Mary Shelley had a second half-sister – Claire Clairmont. Possibly jealous of Mary’s success in hooking a poet, she decided to find her one of her own and wrote an extraordinary letter to Lord Byron, a complete stranger, throwing herself at him. The result was a brief affair and a daughter, Allegra. Bryon soon tired of Claire and refused to see her. However, under the law of the day which gave no rights to mothers (or to women in general) he exercised his right to rip Allegra away from her loving mother. He soon found he didn’t want the infant around either, though he refused to allow Claire any access to her and shoved her out of sight into a convent, where she died at the age of five of typhoid or malaria.

Claire continued to hang around with the Shelleys. She may have had an affair with the poet, and there is the suggestion she bore him a child – which soon died. Mary Shelley herself went from one pregnancy to the next. Four of her five children died young. With all this tragedy, how did she have the time and strength to write Frankenstein?
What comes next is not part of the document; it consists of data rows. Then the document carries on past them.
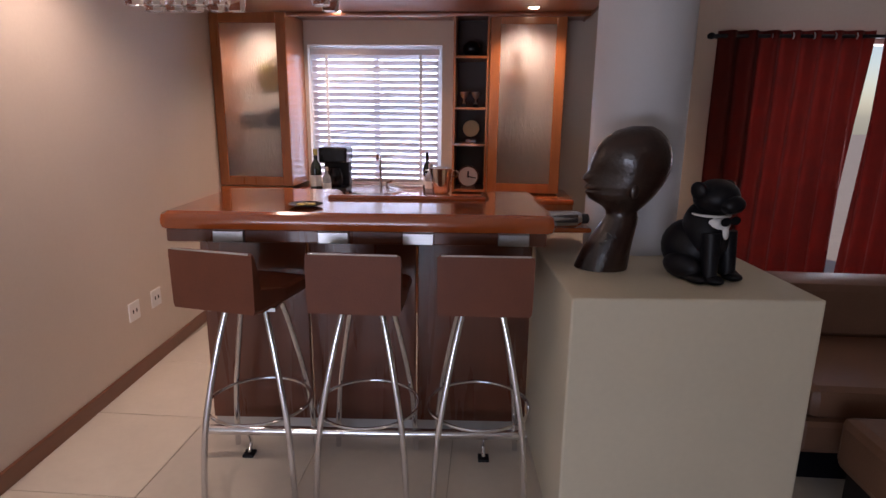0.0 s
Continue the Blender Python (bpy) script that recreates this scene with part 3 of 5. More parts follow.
def bottle(x, y, z, h, r, material, label, cap):
    b = thing("bottle", label, "bottle", pose(x, y, z))
    part("body", lathe([(r * 0.9, 0), (r, 0.008), (r, h * 0.55), (r * 0.8, h * 0.66), (r * 0.35, h * 0.75), (r * 0.33, h * 0.93)], 20), material, b)
    part("cap", lathe([(r * 0.37, h * 0.86), (r * 0.4, h * 0.9), (r * 0.4, h * 0.99), (r * 0.3, h)], 16), cap, b)
    part("label", lathe([(r * 1.01, h * 0.16), (r * 1.015, h * 0.17), (r * 1.015, h * 0.4), (r * 1.01, h * 0.41)], 20), PAPER, b)


# back counter, cabinets and soffit
bc = thing("back_counter", "low wooden back counter with an inset round sink behind the bar", "counter")
part("worktop", box(bmesh.new(), (-1.598, 4.36, 0.89), (0.55, 4.979, 0.93), 0.01), BAR_WOOD, bc)
part("front_board", boxes(((-1.598, 4.42, 0), (0.55, 4.44, 0.89))), CAB_WOOD, bc)
sk = part("sink", lathe([(0.001, 0.9315), (0.12, 0.9315), (0.17, 0.935), (0.2, 0.942), (0.215, 0.939), (0.22, 0.931)], 32, pose(-0.96, 4.62, 0)), CHROME, bc, "round steel sink")
part("tap_pillar", tube(arc([(-0.96, 4.86, 0.93), (-0.96, 4.86, 1.14), (-0.96, 4.83, 1.2), (-0.96, 4.76, 1.2), (-0.96, 4.73, 1.16)]), 0.012), CHROME, bc, "chrome swan-neck tap")
part("tap_lever", tube([(-0.91, 4.86, 0.93), (-0.91, 4.86, 0.97), (-0.86, 4.84, 0.985)], 0.009), CHROME, bc)


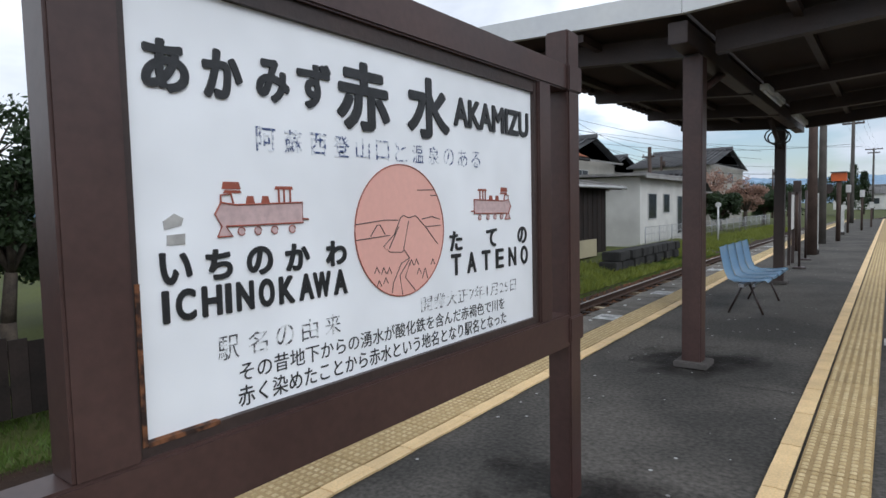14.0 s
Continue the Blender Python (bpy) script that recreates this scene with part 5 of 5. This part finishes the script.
# tactile tiles and the yellow line beside them
def tactile_mesh():
    bm = boxes((-0.149, 0.149, -0.148, 0.148, -0.012, 0.0))
    for f in bm.faces:
        f.material_index = 0
    for i in range(6):
        for j in range(6):
            x, y = -0.125 + i * 0.05, -0.125 + j * 0.05
            lo = [bm.verts.new((x + 0.0145 * a, y + 0.0145 * b, 0.0)) for a, b in ((-1, -1), (1, -1), (1, 1), (-1, 1))]
            hi = [bm.verts.new((x + 0.008 * a, y + 0.008 * b, 0.0055)) for a, b in ((-1, -1), (1, -1), (1, 1), (-1, 1))]
            for q in range(4):
                bm.faces.new((lo[q], lo[(q + 1) % 4], hi[(q + 1) % 4], hi[q])).material_index = 1
            bm.faces.new(hi).material_index = 1
    return mesh_of("tactile_tile", bm, [tile_tan, bump_tan])


tile = tactile_mesh()
line_tile = mesh_of("line_tile", boxes((-0.049, 0.049, -0.147, 0.147, -0.012, 0.0), (-0.012, 0.012, -0.147, 0.147, 0.0, 0.002)), line_yel)
tactile = thing("tactile_paving", (0, 0, 0), "yellow line and tan dotted tactile tiles", "tactile paving", kind="structure")
for side in (1, -1):
    for k in range(148):
        y = -6.4 + 0.02 + k * 0.3
        rz = 0 if side > 0 else left_turn(y)
        base = 0.0 if side > 0 else line_x(y)
        for nm, me, u in (("line_tile", line_tile, 0.05), ("tactile_tile", tile, 0.265)):
            ob = part(nm, me, None, tactile)
            slim_by = 0.87 if side < 0 and me is tile else 1.0
            ob.matrix_world = pose(base + side * u * (0.9 if slim_by < 1 else 1), y, 0.011 + 0.0012 * math.sin(k * 3.1 + u * 40), 0, 0, rz) @ Matrix.Diagonal((slim_by, 1, 1, 1))
# the same paving on its far stretch
for side in (1, -1):
    for nm, u, half, m in (("far_line_tiles", 0.05, 0.049, line_yel), ("far_tactile_tiles", 0.265, 0.149, tile_tan)):
        bm = bmesh.new()
        for k in range(148, 248):
            y = -6.38 + k * 0.3
            base = side * u + (0.0 if side > 0 else line_x(y))
            box(bm, base - half, base + half, y - 0.147, y + 0.147, 0.0, 0.011)
        tagged(part(nm, bm, m, tactile), kind="stuff")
Daisy Hay has a little scoop in this book which she saves for the final pages: a previously unknown autobiographical fragment written by Claire in which she describes both Shelley and Byron as “monsters of lying, meanness, cruelty and tragedy.” After reading this book, one feels that verdict is about right.

This book concerns a time when poetry really mattered, when new poems excited heated public debate and poets were public figures of the first order. When Byron published the first two cantos of “Childe Harold,” he woke up to find himself famous. His poem “The Corsair” sold 10,000 copies on the first day of publication. But today, who outside of English lit majors reads this stuff? The author could have done much more to explain the greatness of some of the poetry and why it still matters today - if indeed it does.